JADE VA TRAVERSER PANAMA DEBUT FEVRIER. C’est officiel. Elle a son numéro. Elle est sur une liste, quelque part dans un bureau de la Compagnie du Canal. Corollaire: JADE VA SE LANCER DANS L’AVENTURE PACIFIQUE. On a du mal à réaliser. Une sorte de deuxième tome du voyage qui s’ouvre. On s’en va fêter ça tous les deux au bar de la marina, tiens.

 

Le Graal!
Le Graal!

 

18 décembre 2022, 14 heures – Marina de Shelter Bay, Panama

La France a perdu mais… quel beau moment ! Entourés des bateaux copains avec, devant l’écran du bar de la marina, autant de supporters pour chacune des deux équipes. Tout cela se finit comme il se doit, par un verre de sangria.

 

Supporters ready!
Supporters ready!

 

19 décembre 2022, 8 heures – Marina de Shelter Bay, Panama

Courses faites. Lessives faites. Réservation effectuée pour se retrouver ici-même dans un peu plus d’un mois, prêts à passer le canal nous-mêmes, cette fois. Pour l’heure, il est temps de souffler. L’appel des îles San Blas se fait de plus en plus pressant, à mesure qu’approchent les fêtes… Pourquoi y résister ?

9 Comments

  1. Chaque moment est un aventure, si bien narré je confirme il ne manque que les odeurs 🙂
    Bonnes fin d’année à vous deux, Bernard

  2. Superbe lecture. J’ai revécu mon passage du canal en 1965. Découverte du Pacifique magique avec sa grande houle. Vingt ans plus tard j’ai découvert l’île de Coïba, côté Pacifique, un pénitentier à l’époque en dehors du petit camp de pêche enchanteur. On voyait les beaux poissons monter à, une vitesse hallucinante sur le popes bien maniés. Les marlins abondaient aussi mais pas assez combatifs, eau trop chaude sans doute.
    Vous êtes prêts à découvrir la baie de Taiohaé aux Marquises. Tachez d’y arriver en fin de nuit pour sentir l’embaumement de l’air qui dévale du sommet chargé de senteurs de Tiare Tahiti. Jack London en parle si bien quand il dit que jamais on ne peut revivre ces premières fois.
    Je suis un trop vieux navigateur maintenant, rangé des voiliers, hélas. Votre texte me rend l’atmosphère des longues navigation. Merci.
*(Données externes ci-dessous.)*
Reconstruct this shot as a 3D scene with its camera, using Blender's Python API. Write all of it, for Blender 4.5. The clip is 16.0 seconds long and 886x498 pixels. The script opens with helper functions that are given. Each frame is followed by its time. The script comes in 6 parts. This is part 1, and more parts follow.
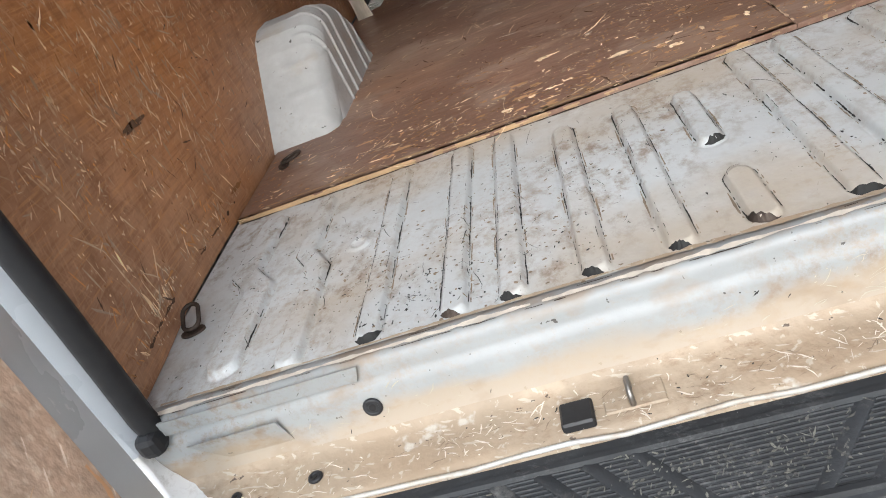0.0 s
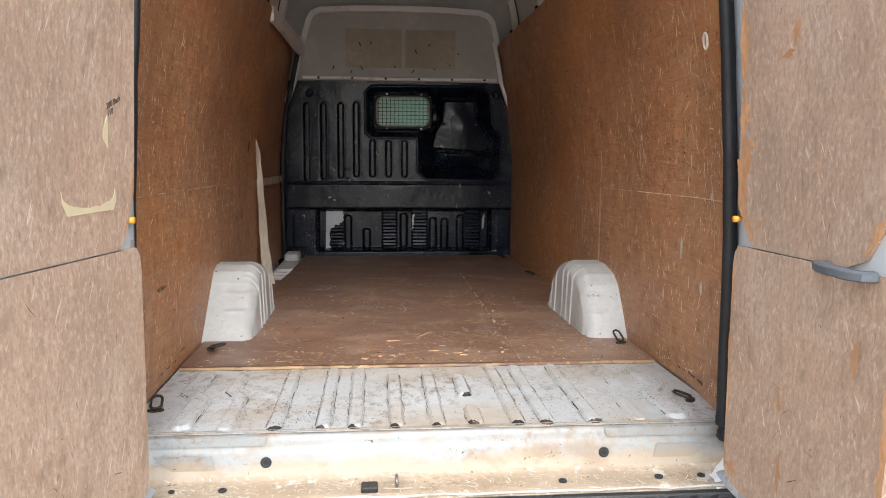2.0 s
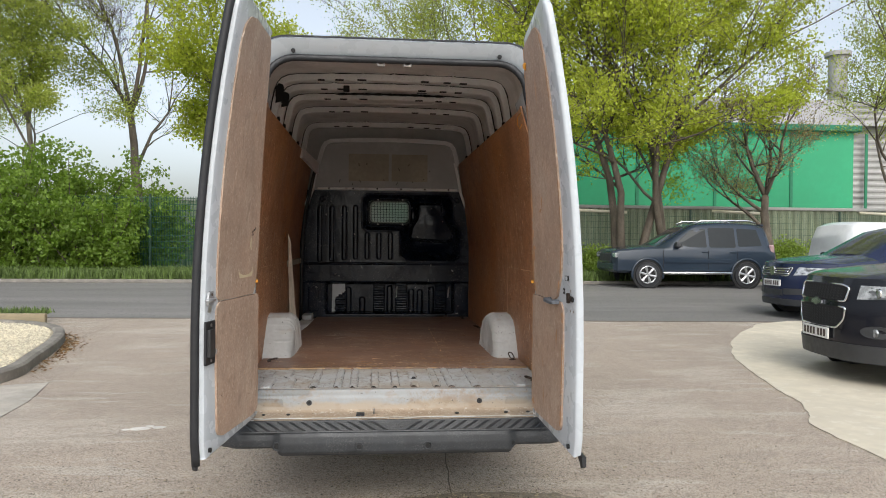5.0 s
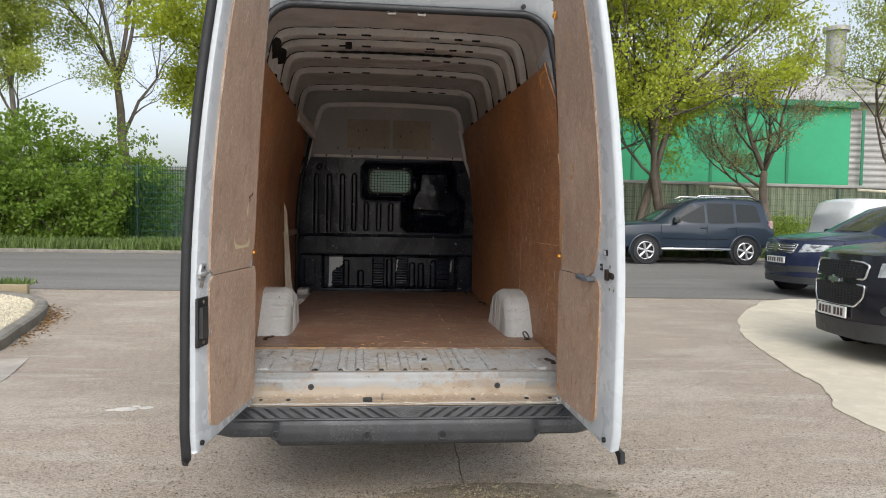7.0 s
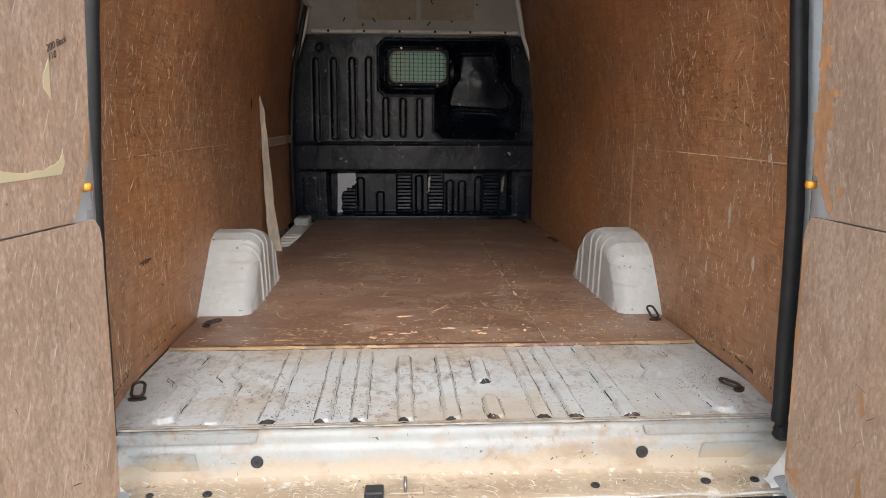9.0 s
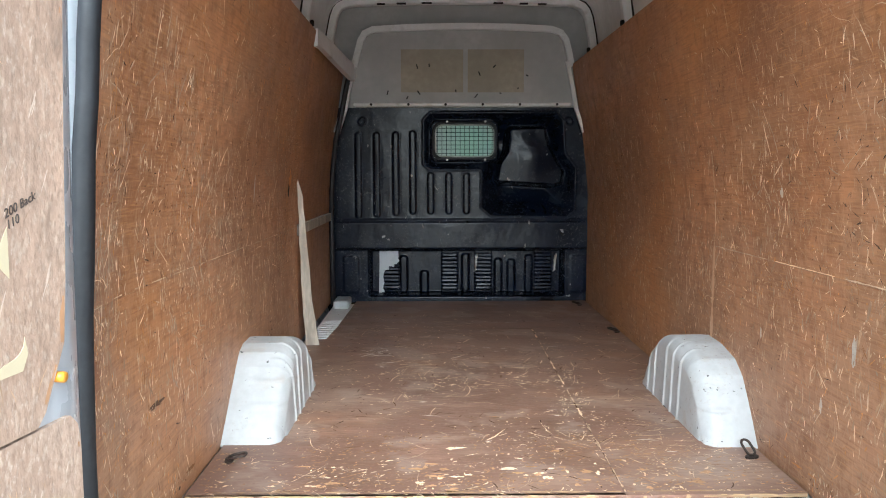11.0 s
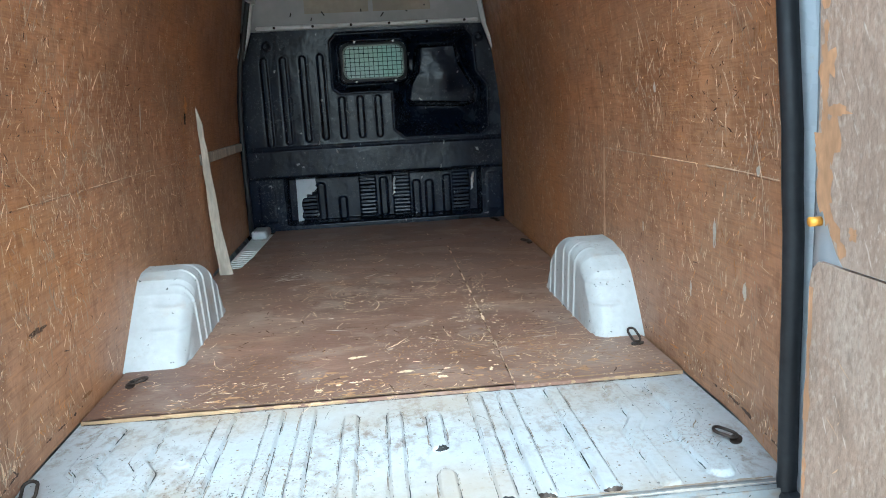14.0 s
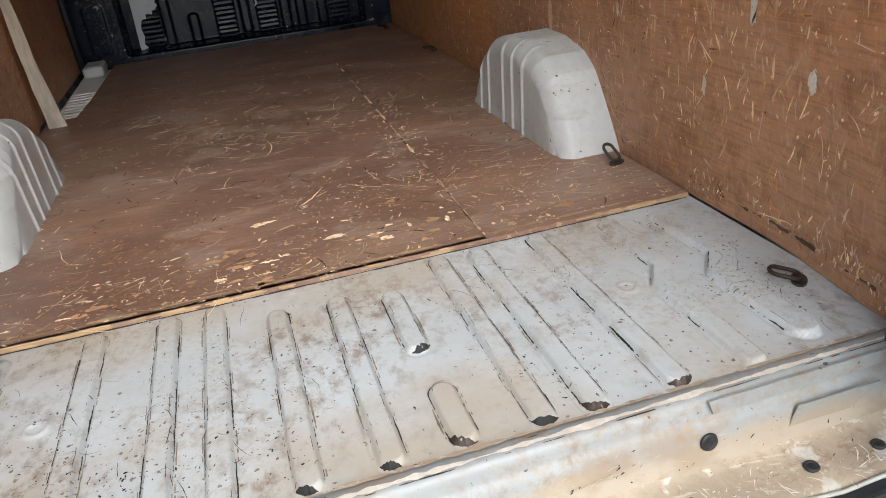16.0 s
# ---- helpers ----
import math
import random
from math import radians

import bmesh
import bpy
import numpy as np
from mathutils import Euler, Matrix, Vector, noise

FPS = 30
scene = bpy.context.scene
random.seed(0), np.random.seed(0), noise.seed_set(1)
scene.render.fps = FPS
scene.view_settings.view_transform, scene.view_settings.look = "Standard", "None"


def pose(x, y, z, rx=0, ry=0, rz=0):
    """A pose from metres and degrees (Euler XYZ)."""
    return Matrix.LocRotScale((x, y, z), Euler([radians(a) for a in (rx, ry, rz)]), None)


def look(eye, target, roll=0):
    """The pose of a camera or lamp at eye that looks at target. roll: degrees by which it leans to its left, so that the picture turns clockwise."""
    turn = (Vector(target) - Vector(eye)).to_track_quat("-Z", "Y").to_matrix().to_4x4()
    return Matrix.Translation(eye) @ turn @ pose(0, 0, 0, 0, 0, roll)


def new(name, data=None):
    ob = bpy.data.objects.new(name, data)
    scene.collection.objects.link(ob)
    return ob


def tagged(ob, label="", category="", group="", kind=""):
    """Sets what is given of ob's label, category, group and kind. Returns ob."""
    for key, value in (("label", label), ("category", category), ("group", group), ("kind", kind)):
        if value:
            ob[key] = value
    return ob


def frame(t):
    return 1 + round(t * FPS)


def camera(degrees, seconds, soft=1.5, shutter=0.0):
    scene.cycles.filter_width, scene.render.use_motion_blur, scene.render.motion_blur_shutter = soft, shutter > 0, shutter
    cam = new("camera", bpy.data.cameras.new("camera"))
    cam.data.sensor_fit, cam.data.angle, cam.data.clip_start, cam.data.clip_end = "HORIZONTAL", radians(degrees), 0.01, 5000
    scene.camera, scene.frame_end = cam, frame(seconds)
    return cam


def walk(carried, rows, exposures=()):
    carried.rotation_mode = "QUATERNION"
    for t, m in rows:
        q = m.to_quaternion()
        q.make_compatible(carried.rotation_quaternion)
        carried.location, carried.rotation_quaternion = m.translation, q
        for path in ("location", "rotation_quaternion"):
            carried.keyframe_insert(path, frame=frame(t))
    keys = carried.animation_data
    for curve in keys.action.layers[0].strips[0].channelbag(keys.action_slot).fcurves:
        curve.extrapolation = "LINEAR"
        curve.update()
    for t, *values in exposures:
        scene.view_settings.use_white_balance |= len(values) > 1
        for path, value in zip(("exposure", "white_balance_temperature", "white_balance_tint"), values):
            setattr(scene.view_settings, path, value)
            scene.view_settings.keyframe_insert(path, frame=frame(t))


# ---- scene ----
cam = camera(62.2, 16.0, 1.0)
PATH = [
    (0, (-0.073, -0.799, 1.223), (-0.526, 0.913, 0.294), -24.8),
    (0.5, (-0.179, -0.915, 1.217), (-0.169, 0.8, 0.189), -17.7),
    (1, (-0.189, -1.062, 1.312), (-0.027, 0.801, 0.601), -7.1),
    (1.5, (-0.131, -1.421, 1.395), (0.071, 0.531, 1.008), -1.4),
    (2, (-0.167, -1.951, 1.404), (0.011, 0.027, 1.166), 0.4),
    (2.5, (-0.147, -2.415, 1.426), (0.01, -0.426, 1.287), 0.8),
    (3, (-0.152, -2.846, 1.463), (-0.007, -0.853, 1.372), 0.7),
    (3.5, (-0.192, -3.22, 1.451), (-0.042, -1.227, 1.377), 0.4),
    (4, (-0.127, -3.581, 1.433), (0.038, -1.588, 1.375), 0.2),
    (4.2, (-0.098, -3.690, 1.440), (0.067, -1.697, 1.393), 0.3),
    (6.3, (-0.166, -4.273, 1.515), (0.05, -2.285, 1.5), 0.7),
    (6.5, (-0.163, -4.166, 1.496), (0.051, -2.177, 1.462), 0.7),
    (7, (-0.216, -3.648, 1.456), (-0.003, -1.662, 1.362), 1.1),
    (7.5, (-0.142, -3.1, 1.409), (0.059, -1.118, 1.23), 1.3),
    (8, (-0.113, -2.553, 1.373), (0.065, -0.583, 1.077), 1.0),
    (8.2, (-0.126, -2.335, 1.361), (0.04, -0.371, 1.019), 0.8),
    (10.3, (-0.147, -1.302, 1.498), (-0.08, 0.668, 1.161), 0.5),
    (10.5, (-0.157, -1.304, 1.512), (-0.104, 0.673, 1.215), 0.5),
    (11, (-0.167, -1.309, 1.563), (-0.148, 0.68, 1.355), -0.1),
    (11.5, (-0.175, -1.322, 1.621), (-0.159, 0.675, 1.506), -0.9),
    (12, (-0.137, -1.327, 1.66), (-0.073, 0.672, 1.653), -1.3),
    (12.5, (-0.08, -1.325, 1.657), (0.117, 0.665, 1.687), -2.1),
    (13, (-0.043, -1.339, 1.571), (0.247, 0.637, 1.464), -2.8),
    (13.5, (-0.006, -1.346, 1.508), (0.265, 0.618, 1.248), -2.9),
    (14, (0.004, -1.354, 1.494), (0.167, 0.6, 1.099), -3.1),
    (14.5, (0.004, -1.305, 1.463), (0.101, 0.624, 0.945), -3.5),
    (15, (-0.09, -1.029, 1.386), (0.0, 0.854, 0.717), -4.7),
    (15.5, (-0.08, -0.809, 1.357), (0.124, 1.003, 0.534), -6.6),
    (16, (-0.088, -0.749, 1.376), (0.345, 0.992, 0.493), -6.6),
]
EXPOSURE = [(0, 0.25, 6100, 7), (0.5, 0.15, 6100, 7), (1, 0.3, 6100, 8), (1.5, 0.8, 6200, 8), (2, 0.65, 6200, 8), (2.5, 0.1, 6200, 8), (3, -0.1, 6300, 8), (4, -0.25, 6400, 8), (6.5, -0.4, 6300, 8), (7.5, -0.15, 6400, 9), (8.2, 0.1, 6400, 9), (10.3, 0.9, 6100, 6), (11, 1.25, 5500, 1), (12, 1.5, 5100, -4), (12.5, 1.85, 5000, -4), (13, 1.55, 5100, -4), (13.5, 1.28, 4900, -7), (14, 1.03, 4950, -7), (14.5, 0.75, 5600, 2), (15, 0.5, 6000, 6), (16, 0.35, 6100, 6)]
walk(cam, [(t, look(eye, aim, roll)) for t, eye, aim, roll in PATH], EXPOSURE)

# ---- world and sun: a bright overcast spring day ----
world = bpy.data.worlds.new("overcast_sky")
scene.world = world
world.use_nodes = True
wn, wl = world.node_tree.nodes, world.node_tree.links
sky = wn.new("ShaderNodeTexSky")
sky.sky_type, sky.sun_disc = "NISHITA", False
sky.sun_elevation, sky.sun_rotation = radians(42), radians(179)
sky.dust_density, sky.air_density, sky.ozone_density = 4.0, 1.0, 1.0
grey = wn.new("ShaderNodeHueSaturation")
grey.inputs["Saturation"].default_value = 0.42
wl.new(sky.outputs[0], grey.inputs["Color"])
wl.new(grey.outputs[0], wn["Background"].inputs["Color"])
wn["Background"].inputs["Strength"].default_value = 0.30
sun = new("sun", bpy.data.lights.new("sun", "SUN"))
sun.data.energy, sun.data.angle, sun.data.color = 0.58, radians(38), (1.0, 0.97, 0.93)
sun.matrix_world = look((0.2, -14, 12.6), (0, 0, 0))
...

  3. Bon anniversaire Estelle, et joyeux Noël (le deuxième en mer?). Merci pour vos récits à l’enchantement réaliste.
    Bizh à vous deux,
    Tous les Riou et leur Île Segal

  4. Merci beaucoup 3B pour tes commentaires toujours très sympas! On t’embrasse et on te souhaite de très bonnes fêtes de fin d’année.

  5. Merci beaucoup Hubert. Très heureux d’avoir pu contribuer à raviver vos souvenirs de mer…
    Nous avons effectivement hâte de découvrir le Pacifique. Le capitaine de Jade y a passé quelques années dans sa prime jeunesse, et c’est Tahiti qui lui a donné l’envie d’apprendre à manier un voilier… La Polynésie, ça vous change un homme! ?
    Le canal de Panama, quant à lui, n’a pas dû tellement changer depuis 1965 (excepté le 2nd jeu d’ecluses de 2016 permettant de faire passer des navires encore plus gros)…
    On vous souhaite de très bonnes fêtes de fin d’année.

  6. Hello Marina, et merci!
    Effectivement, 2nd Noël à bord de Jade, mais qui sera fort différent du premier: au mouillage avec des amis devant une île des San Blas cette année, alors que nous étions seuls et en pleine transat l’année dernière… Changement de style, même si on apprécie les deux!
    On souhaite de très bonnes fêtes à toute la famille. Bises.

  7. Merci de ce bon moment de lecture.
    Je vous souhaite de belles fêtes de fin d’année et profitez bien des bonnes températures dans les îles SanBlas?
    Car ici où je suis en vacances dans l’Illinois chez mon fils j’ai eu un moins 40 !!?et un vent pas possible

  8. Coucou,

    Vous voici maintenant de l’autre côté, côte ouest de cet immense continent ! Je vous souhaite une très belle année et au plaisir lire vos nouvelles aventures et découvertes. Merci beaucoup Estelle pour tes superbes photos.